According to Film Independent president Josh Welsh, the nominations represent 22 countries; 57 percent of the directing and writing Spirit nominees are women, and 48 percent are people of color. Of all the nominated actors, 69 percent are BIPOC. And of all the nominees, 42 percent are women, and 37 percent are BIPOC.

Last year “The Farewell” won Best Feature, and Best Female Lead winner Renee Zellweger took home the Oscar for “Judy” the next day. The year before, “If Beale Street Could Talk” won Best Feature and Regina King won Best Supporting Actress at both the Spirits and the Oscars. So while the Spirits are not entirely predictive of Oscar attention, their nominations spotlight deserving films and build awards momentum.

The highest-profile Oscar contenders nominated today were “Nomadland,” starring Female Lead nominee Frances McDormand, and “Ma Rainey’s Black Bottom,” whose stars Viola Davis and Chadwick Boseman are leading their respective Oscar categories. Colman Domingo and Glynn Turman both landed supporting nominations as well. (The rest of the Netflix fall slate, from ”The Trial of the Chicago 7″ and “Da 5 Bloods” to “Mank,” exceeded the Spirits’ $22.5 million budget cap.) But one sign of possible weakness for “Ma Rainey” was no directing or screenwriting nods; Fennell took both slots, which builds momentum for a possible Original Screenplay Oscar nod. Neither Netflix’s “Pieces of a Woman” nor late-breaking “Malcolm & Marie” found any Spirits love.

By giving Amazon’s “One Night in Miami” the Robert Altman Ensemble Award, Regina King’s high-wattage cast — Kingsley Ben-Adir, Leslie Odom, Jr., Eli Goree, and Aldis Hodge — while “winners,” became ineligible for acting nominations and removed from the competitive fray (and, its attendant buzz and boosts). Thus, the movie boasts just that one nomination. Amazon’s “Sound of Metal” scored three nods, for Best First Feature, Best Male Lead (Riz Ahmed) and Best Supporting Male (Paul Raci); both actors are on their way to Oscar nods.

Among the Female Lead nominees, only Davis, Frances McDormand (“Nomadland”) and Carey Mulligan (“Promising Young Woman” will likely factor in the Oscar race. While “Never Rarely Sometimes Always” newcomer Sidney Flanagan won the NYFCC Best Actress award, she remains a long shot for an Oscar nomination, along with Supporting Female nominee Talia Ryder. But these Spirit nominations boost the movie’s chances of being seen by a wider swath of voters and garnering an Original Screenplay nomination for Hittman.

Lower-profile Best Feature nominee “Minari” (A24), which had been overlooked by high-profile critics groups, also needed its nominations for Feature, Director and Screenplay (Chung), Male Lead (Steven Yeun) and two Supporting Females (Yeri Han and Yuh-jung Youn) to become a must-see for Academy voters.
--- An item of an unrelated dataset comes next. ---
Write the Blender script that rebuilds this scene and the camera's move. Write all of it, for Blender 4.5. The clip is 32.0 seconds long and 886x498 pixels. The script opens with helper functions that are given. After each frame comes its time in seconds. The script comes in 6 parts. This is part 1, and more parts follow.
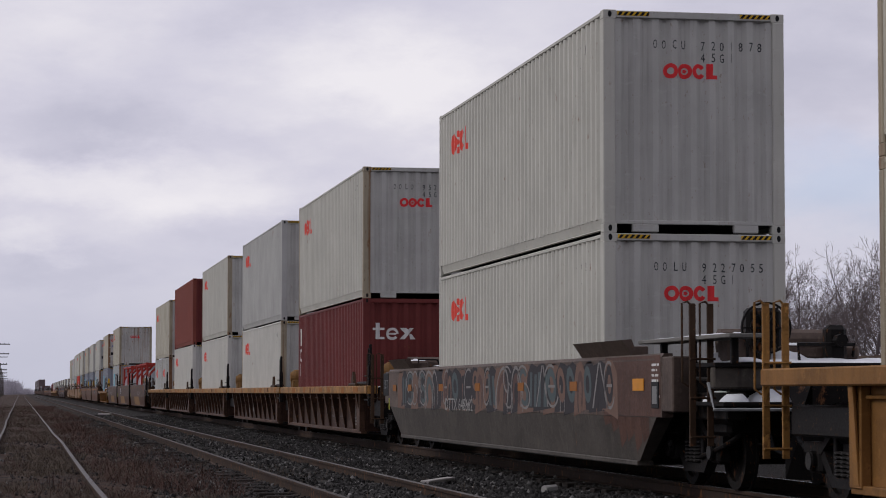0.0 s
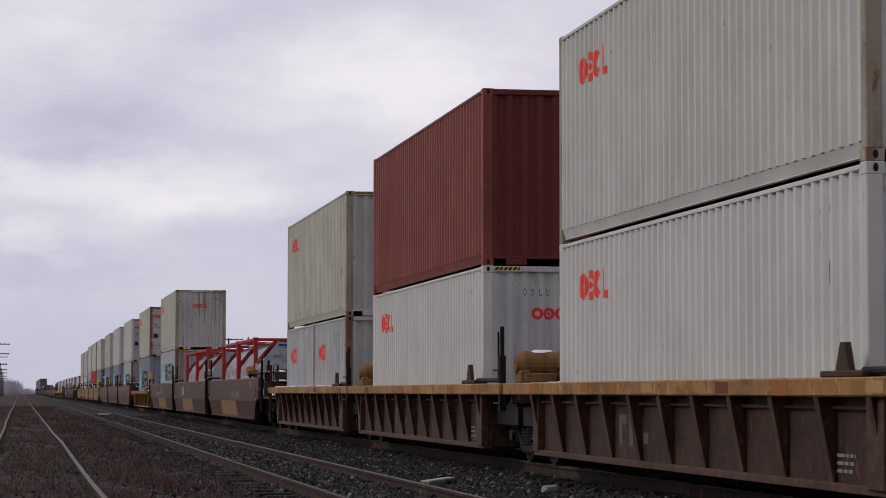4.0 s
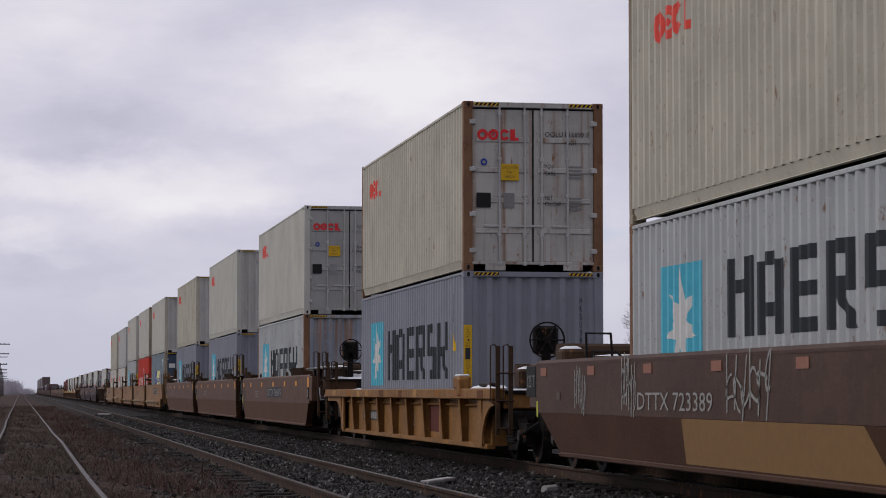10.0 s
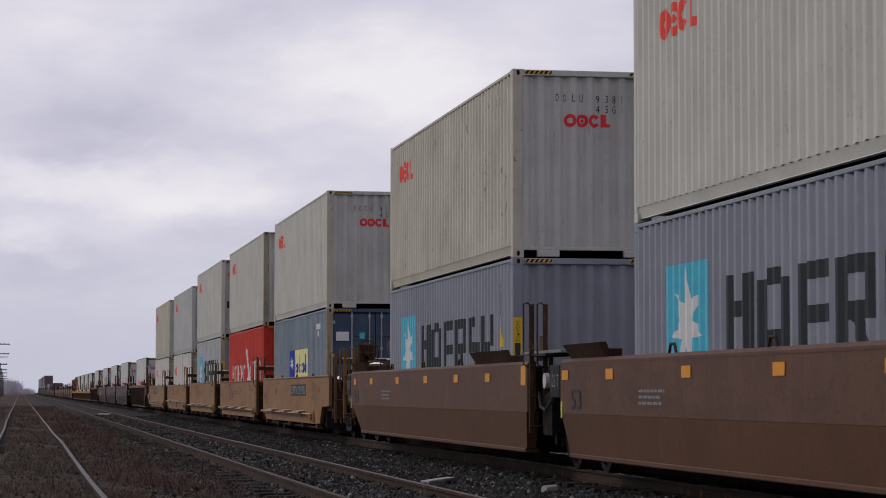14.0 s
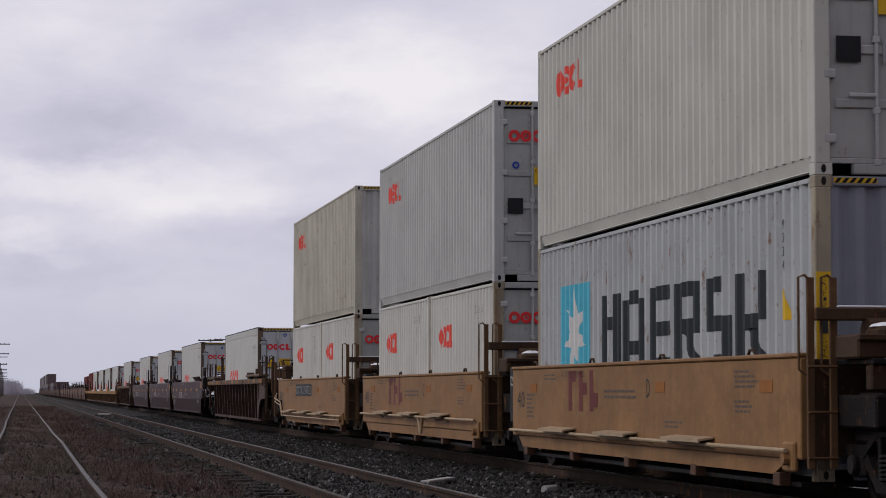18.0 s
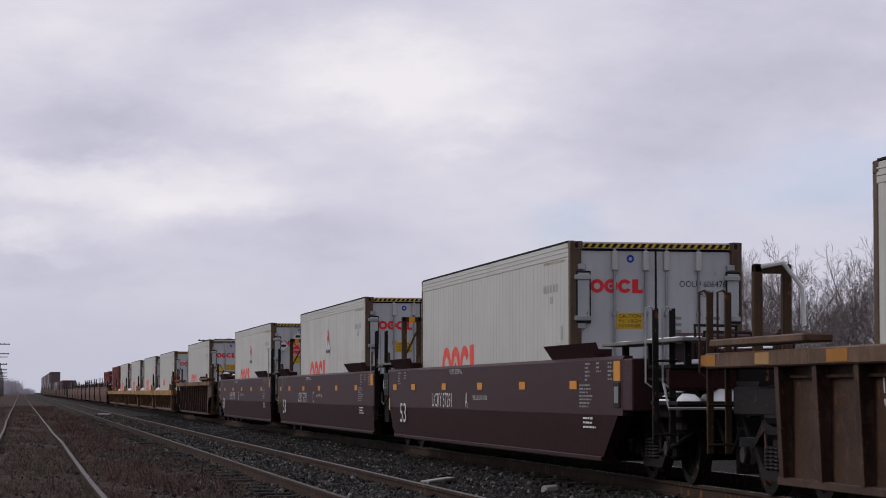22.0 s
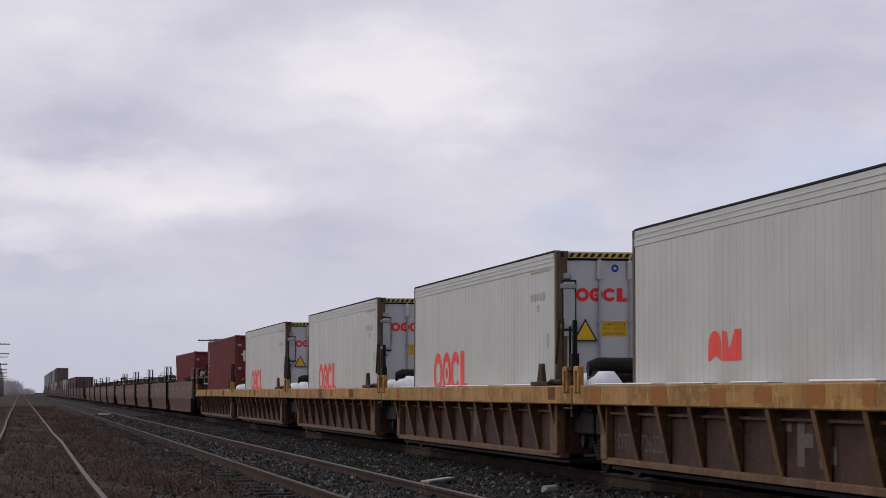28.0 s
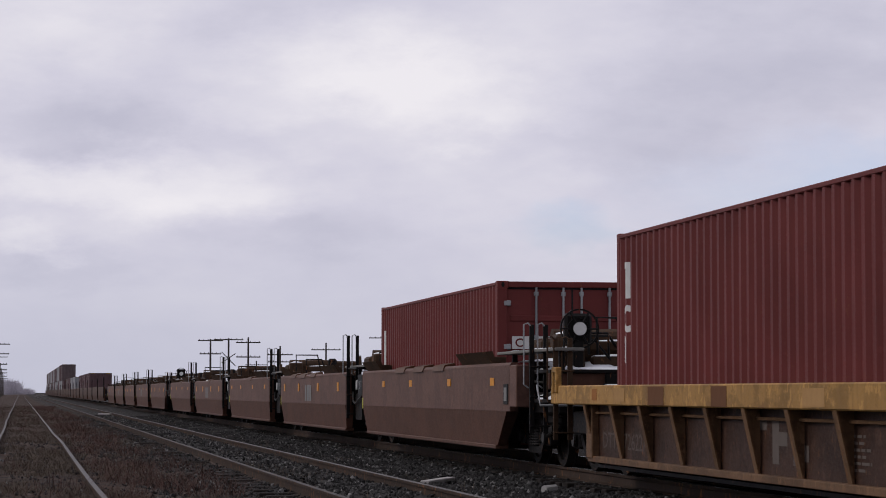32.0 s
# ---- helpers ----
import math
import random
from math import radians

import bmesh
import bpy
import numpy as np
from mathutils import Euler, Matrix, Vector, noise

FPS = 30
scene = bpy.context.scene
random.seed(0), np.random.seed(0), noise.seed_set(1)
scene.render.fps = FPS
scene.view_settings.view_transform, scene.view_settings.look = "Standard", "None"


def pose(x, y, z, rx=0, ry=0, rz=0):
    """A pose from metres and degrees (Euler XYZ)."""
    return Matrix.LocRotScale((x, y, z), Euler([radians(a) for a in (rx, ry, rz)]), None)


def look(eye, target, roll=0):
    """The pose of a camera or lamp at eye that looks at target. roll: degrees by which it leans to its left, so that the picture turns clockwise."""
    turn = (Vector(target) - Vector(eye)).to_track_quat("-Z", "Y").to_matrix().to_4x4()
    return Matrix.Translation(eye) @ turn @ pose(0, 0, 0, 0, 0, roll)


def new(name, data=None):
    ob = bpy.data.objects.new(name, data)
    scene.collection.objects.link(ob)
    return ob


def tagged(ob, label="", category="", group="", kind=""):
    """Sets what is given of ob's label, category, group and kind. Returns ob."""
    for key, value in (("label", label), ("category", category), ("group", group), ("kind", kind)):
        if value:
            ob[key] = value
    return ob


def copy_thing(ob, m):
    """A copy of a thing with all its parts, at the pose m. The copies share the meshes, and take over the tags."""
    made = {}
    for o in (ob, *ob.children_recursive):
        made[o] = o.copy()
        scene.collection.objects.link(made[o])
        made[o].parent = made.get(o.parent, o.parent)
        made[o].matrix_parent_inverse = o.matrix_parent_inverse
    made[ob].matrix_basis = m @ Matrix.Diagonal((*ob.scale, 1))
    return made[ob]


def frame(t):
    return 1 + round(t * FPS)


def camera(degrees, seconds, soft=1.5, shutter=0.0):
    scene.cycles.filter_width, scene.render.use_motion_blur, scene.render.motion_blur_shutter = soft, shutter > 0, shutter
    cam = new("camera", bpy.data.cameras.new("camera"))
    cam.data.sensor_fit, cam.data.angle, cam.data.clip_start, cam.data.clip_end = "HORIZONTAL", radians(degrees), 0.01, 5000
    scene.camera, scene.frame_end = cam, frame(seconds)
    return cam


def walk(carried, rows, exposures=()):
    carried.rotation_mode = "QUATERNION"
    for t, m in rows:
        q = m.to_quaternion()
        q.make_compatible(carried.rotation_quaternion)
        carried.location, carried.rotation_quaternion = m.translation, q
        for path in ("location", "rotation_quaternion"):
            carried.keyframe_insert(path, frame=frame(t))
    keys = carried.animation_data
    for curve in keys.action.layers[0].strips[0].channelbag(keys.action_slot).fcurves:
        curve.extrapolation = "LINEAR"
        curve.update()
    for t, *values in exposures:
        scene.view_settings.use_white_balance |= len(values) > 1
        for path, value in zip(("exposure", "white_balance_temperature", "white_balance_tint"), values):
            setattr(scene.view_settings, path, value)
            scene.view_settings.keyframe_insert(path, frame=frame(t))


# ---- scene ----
# One train passes on the far track of three; world: x across the tracks, y along them, z up, rail tops at 0.
cam = camera(21.15, 32.0, soft=0.9, shutter=0.05)
EYE = pose(0, 0, 1.2, 93.454, 0, -10.084) @ pose(0, 0, 0, 0, 0, 0.049)
walk(cam, [(0, EYE), (32, EYE)], exposures=[(0, 0.0), (32, 0.0)])

TX = 8.590          # middle of the train's track
MIDX = 4.34         # middle of the empty track beside it
LEFTX = 0.22        # middle of the overgrown track


# metres that the train has run, every two seconds
RUN = [0.0, 33.08, 66.02, 99.15, 132.27, 165.32, 198.39, 231.79, 265.52, 299.29, 332.93, 366.4, 399.76, 433.07, 466.41, 499.47, 532.53]


def gone(t):
    """Metres that the train has run after t seconds."""
    return float(np.interp(t, [2.0 * k for k in range(17)], RUN))


# ---------- light ----------
def sky():
    w = bpy.data.worlds.new("sky")
    scene.world = w
    w.use_nodes = True
    nt = w.node_tree
    nt.nodes.clear()
    n, l = nt.nodes.new, nt.links.new
    out, bg = n("ShaderNodeOutputWorld"), n("ShaderNodeBackground")
    st = n("ShaderNodeTexSky")
    st.sky_type, st.sun_disc = "NISHITA", False
    st.sun_elevation, st.sun_rotation = radians(37), radians(-76)
    st.air_density, st.dust_density = 1.0, 2.0
    tc, mp = n("ShaderNodeTexCoord"), n("ShaderNodeMapping")
    mp.inputs["Scale"].default_value = (1.0, 1.0, 2.3)
    mp.inputs["Location"].default_value = SKY_SHIFT
    l(tc.outputs["Generated"], mp.inputs["Vector"])

    def noise_tex(scale, detail, rough, distort):
        t = n("ShaderNodeTexNoise")
        t.inputs["Scale"].default_value, t.inputs["Detail"].default_value = scale, detail
        t.inputs["Roughness"].default_value, t.inputs["Distortion"].default_value = rough, distort
        l(mp.outputs["Vector"], t.inputs["Vector"])
        return t

    big = noise_tex(7.0, 7.0, 0.56, 0.0)

    # frayed edges: directions pushed a little by a finer noise
    fray = noise_tex(17.0, 7.0, 0.6, 0.0)
    centred = n("ShaderNodeVectorMath")
    centred.inputs[1].default_value = (-0.5, -0.5, -0.5)
    l(fray.outputs["Color"], centred.inputs[0])
    warped = n("ShaderNodeVectorMath")
    warped.operation = "MULTIPLY_ADD"
    warped.inputs[1].default_value = (0.10, 0.0, 0.046)
    l(centred.outputs[0], warped.inputs[0])
    l(tc.outputs["Generated"], warped.inputs[2])

    def toward(yaw, lift, wide, high):
        """1 in the middle of a long soft cloud at yaw (to the right of the tracks) and lift, 0 beyond its edge."""
        d = n("ShaderNodeVectorMath")
        d.operation = "SUBTRACT"
        d.inputs[1].default_value = (math.sin(radians(yaw)), 0, math.sin(radians(lift)))
        l(warped.outputs[0], d.inputs[0])
        k = n("ShaderNodeVectorMath")
        k.operation = "MULTIPLY"
        k.inputs[1].default_value = (1 / radians(wide), 0, 1 / radians(high))
        l(d.outputs[0], k.inputs[0])
        ln = n("ShaderNodeVectorMath")
        ln.operation = "LENGTH"
        l(k.outputs[0], ln.inputs[0])
        r = n("ShaderNodeMapRange")
        r.interpolation_type = "SMOOTHSTEP"
        r.inputs["From Min"].default_value, r.inputs["From Max"].default_value = 1.0, 0.0
        l(ln.outputs["Value"], r.inputs["Value"])
        return r.outputs["Result"]

    # the larger masses of cloud
    total = n("ShaderNodeMath")
    total.operation = "MULTIPLY_ADD"
    total.inputs[1].default_value, total.inputs[2].default_value = 0.65, 0.20
    l(big.outputs["Fac"], total.inputs[0])
    total = total.outputs[0]
    for yaw, lift, wide, high, amount in CLOUDS:
        ma = n("ShaderNodeMath")
        ma.operation = "MULTIPLY_ADD"
        ma.inputs[1].default_value = amount
        l(toward(yaw, lift, wide, high), ma.inputs[0])
        l(total, ma.inputs[2])
        total = ma.outputs[0]
    ramp = n("ShaderNodeValToRGB")
    e = ramp.color_ramp.elements
    e[0].position, e[0].color = 0.25, (0.45, 0.448, 0.562, 1)
    e[1].position, e[1].color = 0.80, (0.85, 0.822, 0.868, 1)
    m = ramp.color_ramp.elements.new(0.50)
    m.color = (0.638, 0.622, 0.728, 1)
    l(total, ramp.inputs["Fac"])
    # thin places in the cloud let the blue through
    thin = toward(19.6, 4.9, 5.5, 1.7)
    thin2 = toward(13.2, 3.9, 2.6, 0.9)
    gap = n("ShaderNodeMath")
    gap.operation = "MAXIMUM"
    l(thin, gap.inputs[0])
    l(thin2, gap.inputs[1])
    tr = n("ShaderNodeMath")
    tr.operation = "MULTIPLY"
    tr.inputs[1].default_value = 0.36
    l(gap.outputs[0], tr.inputs[0])
    blue = n("ShaderNodeMix")
    blue.data_type, blue.blend_type = "RGBA", "MULTIPLY"
    blue.inputs["Factor"].default_value = 1.0
    blue.inputs["B"].default_value = (0.115, 0.140, 0.20, 1)
    l(st.outputs["Color"], blue.inputs["A"])
    mix = n("ShaderNodeMix")
    mix.data_type = "RGBA"
    l(tr.outputs[0], mix.inputs["Factor"])
    l(ramp.outputs["Color"], mix.inputs["A"])
    l(blue.outputs["Result"], mix.inputs["B"])
    # haze towards the horizon
    sep = n("ShaderNodeSeparateXYZ")
    l(tc.outputs["Generated"], sep.inputs["Vector"])
    hz = n("ShaderNodeMapRange")
    hz.inputs["From Min"].default_value, hz.inputs["From Max"].default_value = 0.0, 0.075
    hz.inputs["To Min"].default_value, hz.inputs["To Max"].default_value = 0.75, 0.0
    l(sep.outputs["Z"], hz.inputs["Value"])
    mix2 = n("ShaderNodeMix")
    mix2.data_type = "RGBA"
    mix2.inputs["B"].default_value = (0.49, 0.50, 0.61, 1)
    l(hz.outputs["Result"], mix2.inputs["Factor"])
    l(mix.outputs["Result"], mix2.inputs["A"])
    l(mix2.outputs["Result"], bg.inputs["Color"])
    bg.inputs["Strength"].default_value = 1.0
    l(bg.outputs["Background"], out.inputs["Surface"])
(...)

Another supporting female nomination went to “French Exit” comedienne Valerie Mahaffey, one of five nominations for Sony Pictures Classics, including “Nine Days” and “I Carry You With Me,” which are not likely to register at the Oscars. . The Academy Actors branch could respond to Mahaffey’s showstopper performance, but star Michelle Pfeiffer was left out. (European-produced “The Father” was not eligible.)

With a fierce Oscar competition underway among a large number of documentaries, international submissions “Collective” (Magnolia) and “The Mole Agent” (Gravitas Ventures), Netflix’s “Crip Camp” and “Dick Johnson is Dead,” and Amazon’s “Time” continue to nab attention on their way to the documentary and international Oscar shortlist announcements on February 9.

In the foreign feature race, Brazil’s “Bacarau” (Kino Lorber) is not Oscar-eligible this year, nor was festival favorite “The Disciple” (Netflix) submitted by India; the Ivory Coast submission “Night of the Kings” (Neon) will play Sundance 2021, and “Preparations to be Together for an Unknown period of Time” (Hungary) and “Quo Vadis, Aida” (Bosnia and Herzogovina) are also building awareness in the Oscar race.

7000 Film Independent members vote for the Spirit Awards, which will broadcast on the Thursday before the Oscars on April 22, 2020, at 7pm PT, 10pm ET, on IFC.